• WHAT THE TASK REQUIRES: Copy these lines exactly and nothing else: from the line holding "keys = carried.animation_data" to the line holding "for path, value", both lines included.

● ● ● ● ● ● ●

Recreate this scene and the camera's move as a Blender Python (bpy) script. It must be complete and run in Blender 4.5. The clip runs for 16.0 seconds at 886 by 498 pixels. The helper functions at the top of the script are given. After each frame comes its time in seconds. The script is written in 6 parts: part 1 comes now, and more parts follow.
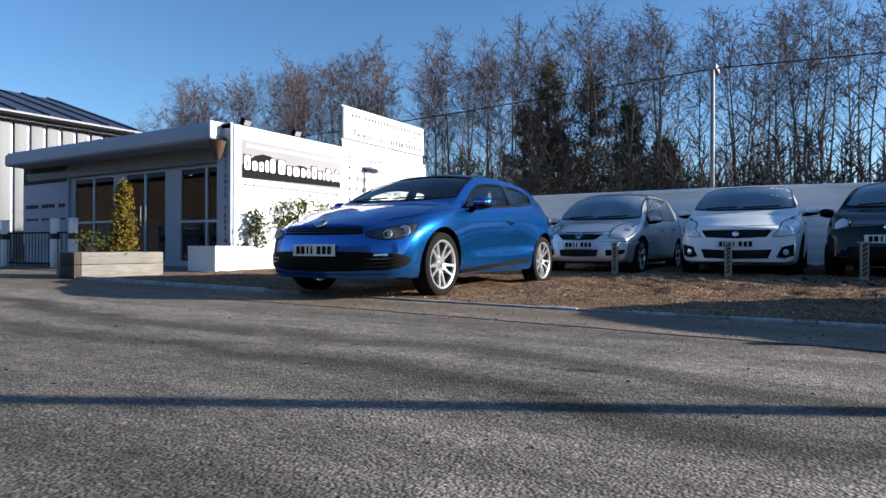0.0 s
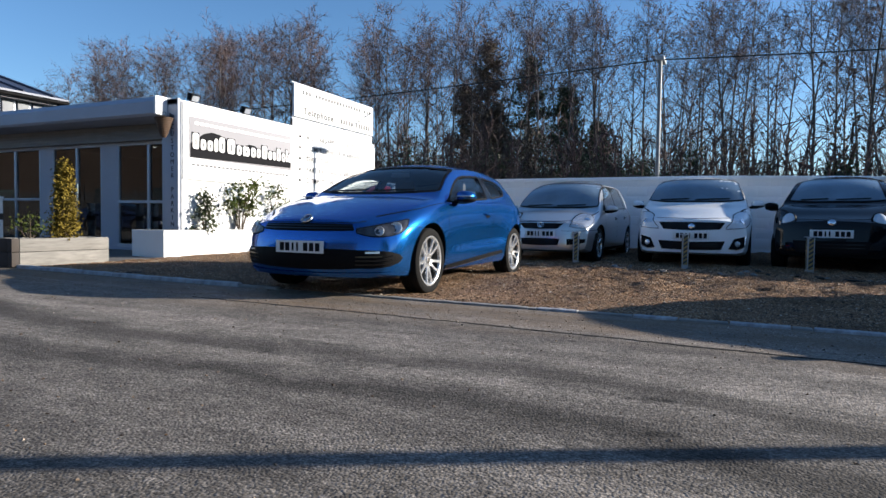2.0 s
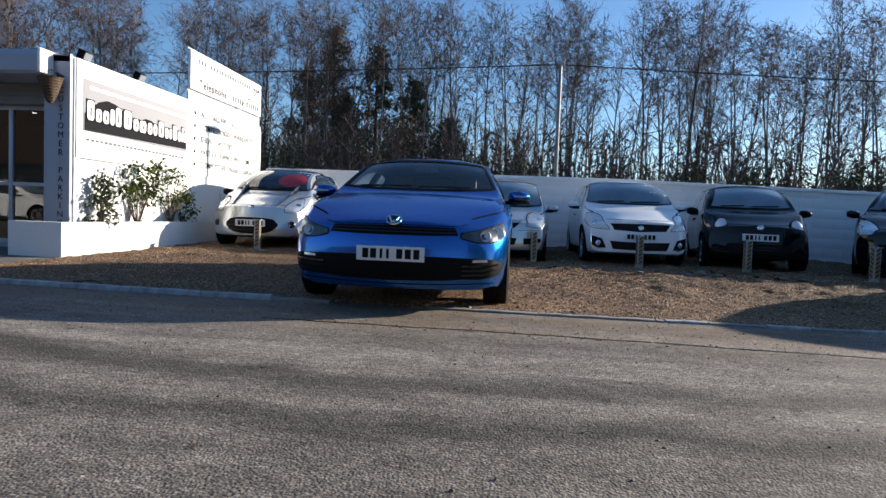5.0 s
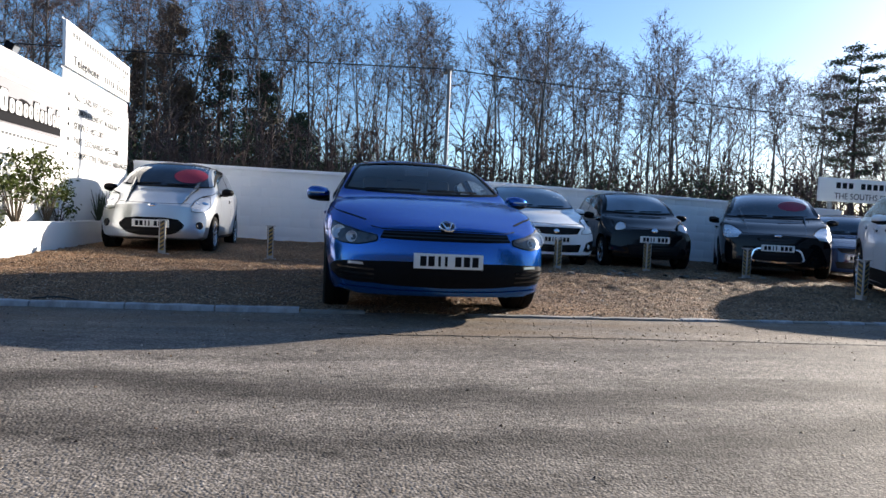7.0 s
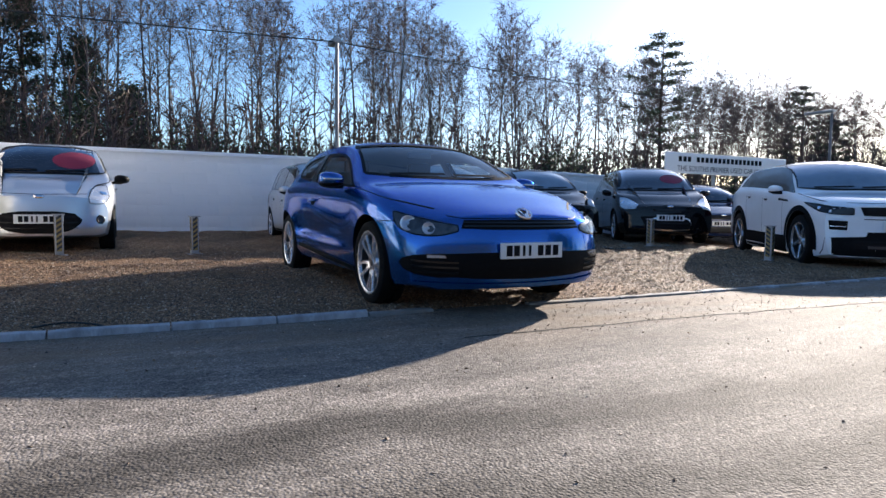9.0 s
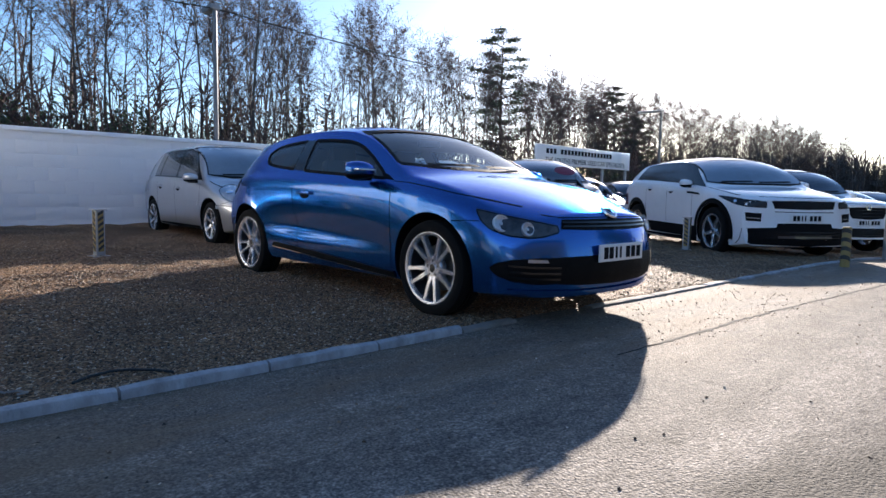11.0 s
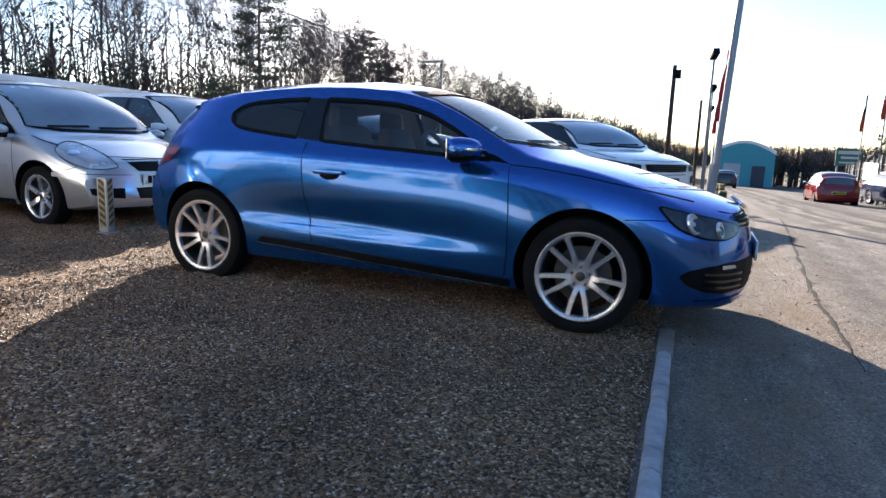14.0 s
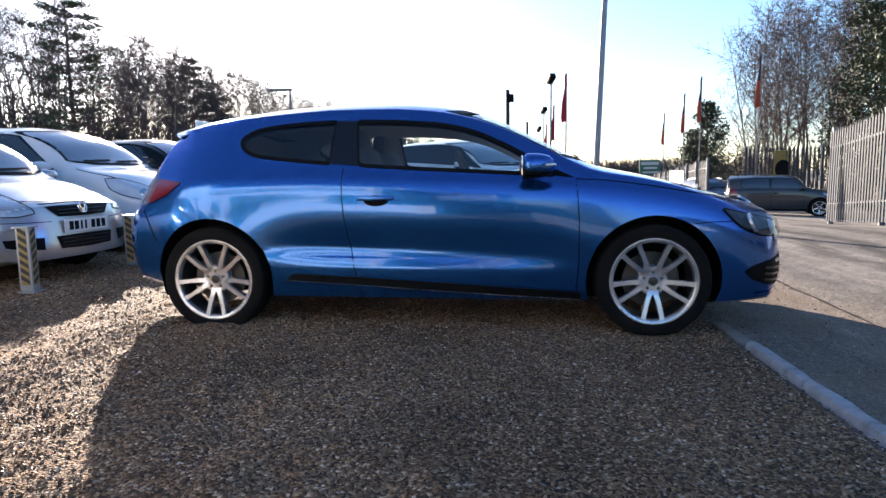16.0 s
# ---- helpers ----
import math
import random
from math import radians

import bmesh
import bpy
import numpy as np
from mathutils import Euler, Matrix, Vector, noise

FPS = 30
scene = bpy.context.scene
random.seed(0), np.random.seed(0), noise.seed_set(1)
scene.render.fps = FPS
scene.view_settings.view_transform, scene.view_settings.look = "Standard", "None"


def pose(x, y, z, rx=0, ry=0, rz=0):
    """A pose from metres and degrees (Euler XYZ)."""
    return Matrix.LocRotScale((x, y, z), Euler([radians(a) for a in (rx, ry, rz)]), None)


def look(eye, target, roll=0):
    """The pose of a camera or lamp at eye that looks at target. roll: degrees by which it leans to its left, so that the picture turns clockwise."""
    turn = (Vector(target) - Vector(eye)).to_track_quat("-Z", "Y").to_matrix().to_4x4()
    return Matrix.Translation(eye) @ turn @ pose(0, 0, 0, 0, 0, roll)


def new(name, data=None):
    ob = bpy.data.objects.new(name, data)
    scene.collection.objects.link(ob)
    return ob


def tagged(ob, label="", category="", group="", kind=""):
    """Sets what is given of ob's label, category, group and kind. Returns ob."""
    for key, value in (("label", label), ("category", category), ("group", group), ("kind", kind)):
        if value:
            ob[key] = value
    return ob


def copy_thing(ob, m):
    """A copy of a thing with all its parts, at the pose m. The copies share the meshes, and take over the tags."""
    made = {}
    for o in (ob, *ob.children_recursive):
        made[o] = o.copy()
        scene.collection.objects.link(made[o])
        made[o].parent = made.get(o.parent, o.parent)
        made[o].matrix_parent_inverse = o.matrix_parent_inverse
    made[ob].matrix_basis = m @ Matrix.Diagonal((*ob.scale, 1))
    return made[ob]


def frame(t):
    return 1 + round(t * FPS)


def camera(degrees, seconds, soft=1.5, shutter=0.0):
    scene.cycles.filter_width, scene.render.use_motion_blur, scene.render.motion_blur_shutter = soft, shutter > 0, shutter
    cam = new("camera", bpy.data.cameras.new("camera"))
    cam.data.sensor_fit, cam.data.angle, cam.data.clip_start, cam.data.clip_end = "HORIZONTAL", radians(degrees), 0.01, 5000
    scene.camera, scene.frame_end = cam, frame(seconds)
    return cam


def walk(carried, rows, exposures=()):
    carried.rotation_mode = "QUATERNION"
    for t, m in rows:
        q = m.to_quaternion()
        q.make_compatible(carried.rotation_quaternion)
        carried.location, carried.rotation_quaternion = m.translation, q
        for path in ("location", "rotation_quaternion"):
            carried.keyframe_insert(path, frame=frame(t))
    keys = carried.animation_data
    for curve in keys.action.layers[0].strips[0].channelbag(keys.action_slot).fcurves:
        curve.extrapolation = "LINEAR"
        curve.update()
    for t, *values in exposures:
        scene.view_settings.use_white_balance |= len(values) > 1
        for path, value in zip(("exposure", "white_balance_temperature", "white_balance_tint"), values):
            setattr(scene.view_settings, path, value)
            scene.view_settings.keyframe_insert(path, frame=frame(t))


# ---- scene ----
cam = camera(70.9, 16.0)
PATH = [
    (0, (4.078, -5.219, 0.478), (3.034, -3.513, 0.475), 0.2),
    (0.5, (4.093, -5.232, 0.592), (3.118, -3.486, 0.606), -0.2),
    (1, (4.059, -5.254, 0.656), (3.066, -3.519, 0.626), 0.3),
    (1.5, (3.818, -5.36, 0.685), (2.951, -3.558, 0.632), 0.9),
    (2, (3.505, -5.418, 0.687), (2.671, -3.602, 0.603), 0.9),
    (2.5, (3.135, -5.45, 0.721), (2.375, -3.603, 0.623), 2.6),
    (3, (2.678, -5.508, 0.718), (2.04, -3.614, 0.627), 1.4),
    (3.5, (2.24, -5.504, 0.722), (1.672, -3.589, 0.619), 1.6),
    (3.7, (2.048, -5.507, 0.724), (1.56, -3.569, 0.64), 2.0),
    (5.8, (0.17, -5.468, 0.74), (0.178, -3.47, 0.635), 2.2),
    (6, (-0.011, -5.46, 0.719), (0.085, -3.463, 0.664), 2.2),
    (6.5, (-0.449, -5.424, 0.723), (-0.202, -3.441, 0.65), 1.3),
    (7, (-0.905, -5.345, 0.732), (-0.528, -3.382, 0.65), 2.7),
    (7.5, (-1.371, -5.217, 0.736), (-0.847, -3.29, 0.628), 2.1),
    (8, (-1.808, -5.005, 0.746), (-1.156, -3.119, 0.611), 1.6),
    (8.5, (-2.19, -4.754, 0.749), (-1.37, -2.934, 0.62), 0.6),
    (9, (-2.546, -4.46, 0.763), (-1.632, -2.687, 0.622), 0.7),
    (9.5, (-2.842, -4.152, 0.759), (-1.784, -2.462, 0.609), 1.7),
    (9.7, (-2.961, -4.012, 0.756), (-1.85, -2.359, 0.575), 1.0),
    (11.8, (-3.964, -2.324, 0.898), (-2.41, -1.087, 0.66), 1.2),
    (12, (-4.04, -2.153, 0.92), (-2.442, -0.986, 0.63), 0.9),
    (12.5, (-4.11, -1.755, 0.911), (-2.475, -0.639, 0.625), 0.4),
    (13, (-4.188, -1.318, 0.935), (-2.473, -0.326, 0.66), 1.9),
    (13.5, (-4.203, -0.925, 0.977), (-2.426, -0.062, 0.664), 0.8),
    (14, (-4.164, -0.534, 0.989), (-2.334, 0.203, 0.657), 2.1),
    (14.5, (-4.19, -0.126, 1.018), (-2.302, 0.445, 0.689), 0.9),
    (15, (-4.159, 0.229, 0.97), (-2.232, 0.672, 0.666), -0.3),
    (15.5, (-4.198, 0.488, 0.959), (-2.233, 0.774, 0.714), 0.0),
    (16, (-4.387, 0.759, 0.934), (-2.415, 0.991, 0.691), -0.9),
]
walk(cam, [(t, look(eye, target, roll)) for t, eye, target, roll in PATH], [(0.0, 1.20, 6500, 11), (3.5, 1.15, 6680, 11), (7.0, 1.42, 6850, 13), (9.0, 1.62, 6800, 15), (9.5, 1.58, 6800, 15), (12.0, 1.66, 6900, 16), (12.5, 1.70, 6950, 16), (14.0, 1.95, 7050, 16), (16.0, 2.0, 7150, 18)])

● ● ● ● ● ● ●

• ANSWER TO THE EXERCISE:
    keys = carried.animation_data
    for curve in keys.action.layers[0].strips[0].channelbag(keys.action_slot).fcurves:
        curve.extrapolation = "LINEAR"
        curve.update()
    for t, *values in exposures:
        scene.view_settings.use_white_balance |= len(values) > 1
        for path, value in zip(("exposure", "white_balance_temperature", "white_balance_tint"), values):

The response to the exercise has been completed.